While deciding whether to invest in one region or another, stockbrokers must consider the different aspects that may affect the region’s macroeconomic and microeconomic environment. This is especially important due to the fact that the global economic environment will, therefore, influence the valuation of assets and, consequently, the investment. Regarding the macroeconomic concerns, stockbrokers should be aware of the situation and changes in the fiscal and monetary policies, inflation and interest rates, unemployment and government involvement of the chosen region.

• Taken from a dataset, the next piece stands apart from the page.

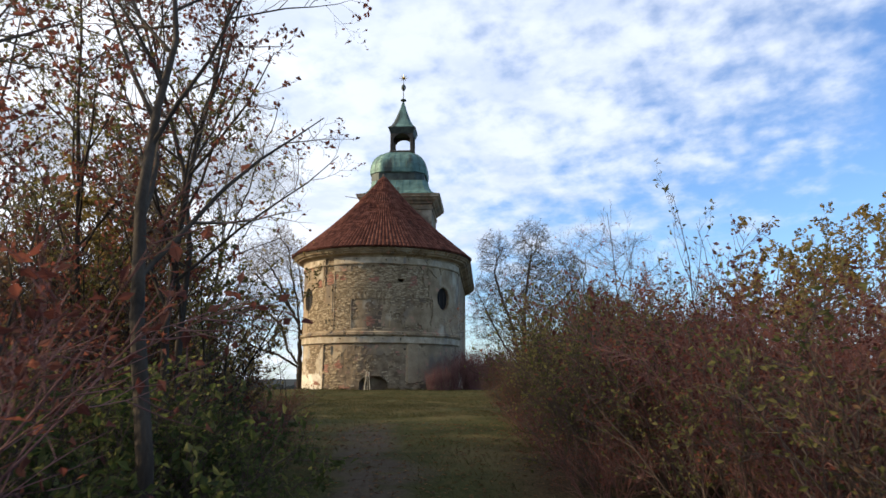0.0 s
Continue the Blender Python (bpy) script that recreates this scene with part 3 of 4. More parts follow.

Regarding fiscal policy – use of government budget and redistribution of income –, sensible budgetary policies are preferable for financial markets since they create a more stable and apt to invest or do any other business environment. Mainly, these policies focus on controlling spending and pursuing pro-enterprise taxation but without excessively accumulating to domestic demand. Monetary policy involves all the actions that central banks take to influence the financial and monetary circumstances of an economy. A better environment to invest is the one that can ensure price stability and may control inflation. This is especially important. As you know, inflation is the rate of alteration of prices or price rises, and this affects decisions at the individual or corporate level since a high rate of inflation means higher interest levels. Therefore, the economy slows down and enters a period unapt to invest.

As mentioned before, high interest rates discourage investment. When the inflation rate is high and the economy grows faster than wanted, central banks increase interest rates to control or stop inflation and slow the economy down. This can carry instability and remember that stability is crucial when doing businesses. Another aspect that should be analyzed when investing is the unemployment rate. It is estimated that a normal rate of unemployment is approximately 5 %. More than that can cause instability, high interest rates and inflation.

Finally, stockbrokers should know, and they do, that it is preferable to invest in regions where governments have little involvement and have a stable politic system. These are just some of the most important issues that stockbrokers and investors must take into account to decide where to invest.